◆ **What you should do**
Gather each line of the records where "that" appears.

────

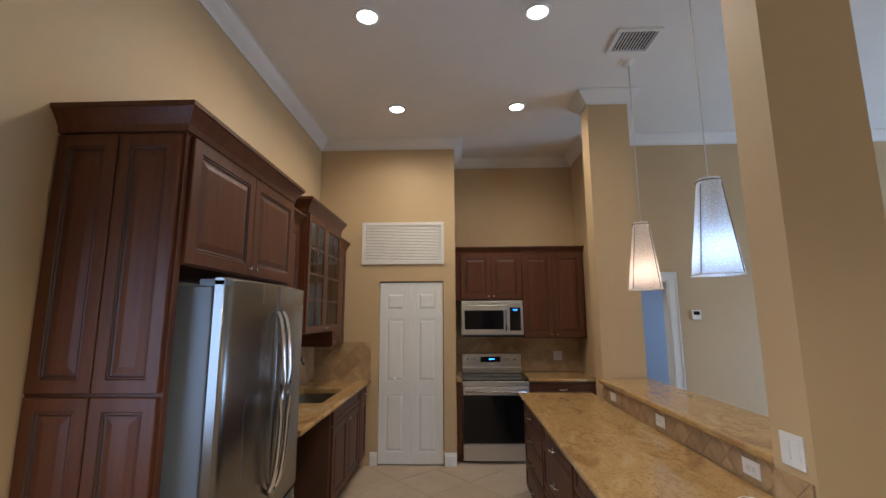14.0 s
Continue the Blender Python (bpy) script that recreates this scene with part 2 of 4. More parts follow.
def setting(name, bm, mats, label="", category=""):
    return tagged(part(name, bm, mats), label, category, kind="structure")


def boxes(*items, bevel=0.0):
    bm = bmesh.new()
    for lo, hi in items:
        bm_box(bm, lo, hi, bevel)
    return bm


def wall_mesh(axis, place, thick, lo, hi, z0, z1, openings=()):
    """A wall in the plane axis = place, as thick as given (towards + or -), from lo to hi along the other axis, with openings (a, b, bottom, top)."""
    us = sorted({lo, hi, *[v for o in openings for v in o[:2]]})
    zs = sorted({z0, z1, *[v for o in openings for v in o[2:]]})
    solid = {(i, j) for i in range(len(us) - 1) for j in range(len(zs) - 1)
             if not any(o[0] <= us[i] and us[i + 1] <= o[1] and o[2] <= zs[j] and zs[j + 1] <= o[3] for o in openings)}
    bm = bmesh.new()
    cache = {}

    def v(i, j, k):
        if (i, j, k) not in cache:
            p = place + k * thick
            cache[i, j, k] = bm.verts.new((us[i], p, zs[j]) if axis == "y" else (p, us[i], zs[j]))
        return cache[i, j, k]
    for i, j in solid:
        for k in (0, 1):
            bm.faces.new((v(i, j, k), v(i + 1, j, k), v(i + 1, j + 1, k), v(i, j + 1, k)))
        for (di, dj), (p, q) in {(-1, 0): ((i, j), (i, j + 1)), (1, 0): ((i + 1, j), (i + 1, j + 1)), (0, -1): ((i, j), (i + 1, j)), (0, 1): ((i, j + 1), (i + 1, j + 1))}.items():
            if (i + di, j + dj) not in solid:
                bm.faces.new((v(*p, 0), v(*q, 0), v(*q, 1), v(*p, 1)))
    return bm


def sweep(bm, path, profile, closed=False):
    """Runs a profile of (out, z) along a level path of (x, y); out is to the left of the way along the path. Corners are mitred."""
    pts = [Vector((p[0], p[1])) for p in path]
    n = len(pts)
    rings = []
    for i, p in enumerate(pts):
        a = (p - pts[i - 1]).normalized() if closed or i else None
        b = (pts[(i + 1) % n] - p).normalized() if closed or i < n - 1 else None
        a, b = a or b, b or a
        na, nb = Vector((-a.y, a.x)), Vector((-b.y, b.x))
        m = (na + nb).normalized()
        m = m / max(0.3, m.dot(na))
        rings.append([bm.verts.new((p.x + m.x * o, p.y + m.y * o, z)) for o, z in profile])
    k = len(profile)
    for i in range(n if closed else n - 1):
        r, s = rings[i], rings[(i + 1) % n]
        for j in range(k):
            bm.faces.new((r[j], r[(j + 1) % k], s[(j + 1) % k], s[j]))
    if not closed:
        bm.faces.new(rings[0])
        bm.faces.new(rings[-1][::-1])


# ---- the setting ----
WX, NX, NY, SY, EX, BX = -6.62, -7.36, 9.41, 1.02, 1.57, 0.662    # west wall, niche back, window wall, kitchen south wall, east wall, closet block
JOG, COLY = 2.675, 4.30
SKEW = pose(0.657, 3.33, 0, 0, 0, -2.3) @ pose(-0.657, -3.33, 0)      # the closet wall stands a little out of square
BASE = [(0, 0), (0.016, 0), (0.016, 0.105), (0.011, 0.118), (0.009, 0.135), (0.003, 0.142), (0, 0.142)]


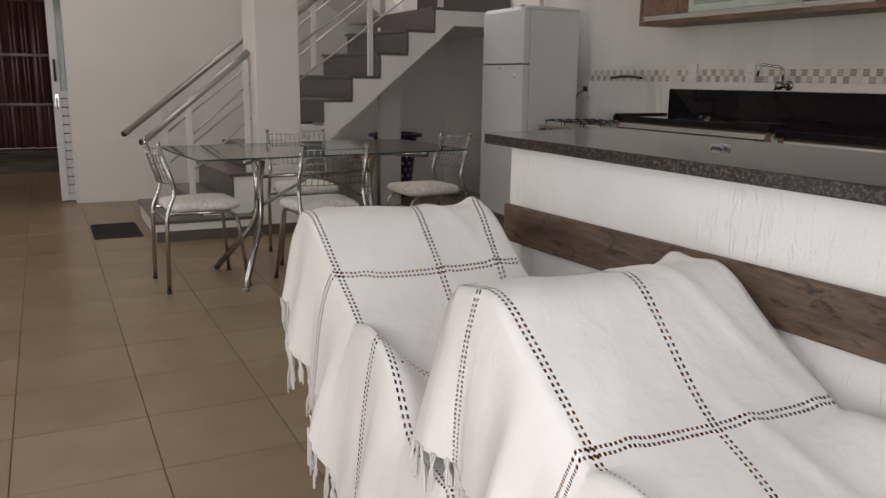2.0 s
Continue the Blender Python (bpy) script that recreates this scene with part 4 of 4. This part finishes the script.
part("inner_side", box(-4.52, -4.508, UF + 0.03, NY - 0.046, UB + 0.06, UT - 0.04), plain("pale_lining_side", (0.72, 0.74, 0.72), 0.6), uc)
part("inner_side", box(-3.642, -3.63, UF + 0.03, NY - 0.046, UB + 0.06, UT - 0.04), plain("pale_lining_end", (0.72, 0.74, 0.72), 0.6), uc)
for a, b in ((UX0 + 0.029, -4.508), (-3.638, -3.215)):
    d = part("door", box(a, b, UF + 0.006, UF + 0.024, UB + 0.062, UT - 0.034, 0.001), WOOD, uc)
    pull(d, a, b, UF + 0.014, UB + 0.060)
FRAME_AL = plain("mint_aluminium_frame", (0.58, 0.68, 0.65), 0.4, 0.3)
for a, b in ((-4.511, -4.075), (-4.072, -3.646)):
    d = part("glass_door", box(a, a + 0.045, UF, UF + 0.02, UB + 0.062, UT - 0.05, 0.001), FRAME_AL, uc, "pale green aluminium framed glass door")
    part("stile", box(b - 0.045, b, UF, UF + 0.02, UB + 0.062, UT - 0.05, 0.001), FRAME_AL, d)
    part("rail", box(a + 0.0455, b - 0.0455, UF + 0.0005, UF + 0.0195, UB + 0.062, UB + 0.104, 0.001), FRAME_AL, d)
    part("rail", box(a + 0.0455, b - 0.0455, UF + 0.0005, UF + 0.0195, UT - 0.092, UT - 0.05, 0.001), FRAME_AL, d)
    part("pane", box(a + 0.044, b - 0.044, UF + 0.008, UF + 0.012, UB + 0.103, UT - 0.091), FROST, d)
    pull(d, a, b, UF + 0.014, UB + 0.060)

mw = thing("microwave", "white microwave oven with a curved silver handle", "microwave", (-2.85, 4.4, UB + 0.028))
MB = UB + 0.040
part("body", box(-3.105, -2.625, UF + 0.03, NY - 0.03, MB, MB + 0.26, 0.006, 2), PLASTIC_W, mw)
md = part("door", box(-3.105, -2.745, UF + 0.008, UF + 0.0295, MB + 0.004, MB + 0.256, 0.006, 2), PLASTIC_W, mw)
part("bezel", box(-3.06, -2.80, UF + 0.005, UF + 0.0078, MB + 0.045, MB + 0.215, 0.002), plain("pale_bezel", (0.62, 0.62, 0.61), 0.2), md)
part("window", box(-3.045, -2.815, UF + 0.002, UF + 0.0048, MB + 0.06, MB + 0.20, 0.001), plain("microwave_window", (0.50, 0.50, 0.49), 0.08), md)
part("handle", tube([(-2.765, UF + 0.0 - 0.012 * math.sin(math.pi * i / 8), MB + 0.02 + 0.225 * i / 8) for i in range(9)], 0.012, 10), ALU, md, "curved silver handle", smooth=True)
part("badge", box(-3.0, -2.94, UF + 0.0055, UF + 0.0079, MB + 0.018, MB + 0.026), PLASTIC_G, md)
pnl = part("control_panel", box(-2.742, -2.626, UF + 0.010, UF + 0.0295, MB + 0.004, MB + 0.256, 0.004), PLASTIC_W, mw)
part("display", box(-2.725, -2.645, UF + 0.0075, UF + 0.0098, MB + 0.205, MB + 0.235), PLASTIC_K, pnl)
for r in range(5):
    for c in range(3):
        part("key", box(-2.725 + 0.028 * c, -2.702 + 0.028 * c, UF + 0.008, UF + 0.0098, MB + 0.03 + 0.033 * r, MB + 0.05 + 0.033 * r), plain("key_grey", (0.55, 0.55, 0.55), 0.5) if (r, c) == (0, 0) else bpy.data.materials["key_grey"], pnl)
for x in (-3.08, -2.65):
    for y in (UF + 0.06, NY - 0.06):
        part("foot", lathe([(0.012, 0), (0.012, MB - UB - 0.0282)], (x, y, UB + 0.028), 10), PLASTIC_K, mw)

# ceiling lamps, strengthened as fill; the third, over the kitchen, is added unseen
for x, y in ((-4.95, -0.95), (-7.2, 0.3), (-3.0, 3.0)):
    lm = thing("ceiling_lamp", "round white glass ceiling lamp, lit", "lamp", (x, y, CEILZ), "ceiling lamps")
    part("base", lathe([(0.10, 0), (0.10, -0.02), (0.02, -0.02)], (x, y, CEILZ - 0.0005), 28), PLASTIC_W, lm)
    part("shade", lathe([(0.165, -0.021), (0.17, -0.035), (0.14, -0.075), (0.08, -0.10), (0.01, -0.108)], (x, y, CEILZ), 32), LAMP, lm, "lit opal glass shade", smooth=True)

# ---- dining set ----
TC, TROT, TZ = (-5.188, 2.008), 5.0, 0.757
tb = thing("dining_table", "clear glass dining table on bent chrome tube legs", "table", (TC[0], TC[1], 0))
TM = Matrix.Translation((TC[0], TC[1], 0)) @ Matrix.Rotation(radians(TROT), 4, "Z")


def turned(bm):
    bmesh.ops.transform(bm, matrix=TM, verts=bm.verts)
    return bm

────

◆ **Task response**
Continue the Blender Python (bpy) script that recreates this scene with part 2 of 4. More parts follow.
Continue the Blender Python (bpy) script that recreates this scene with part 4 of 4. This part finishes the script.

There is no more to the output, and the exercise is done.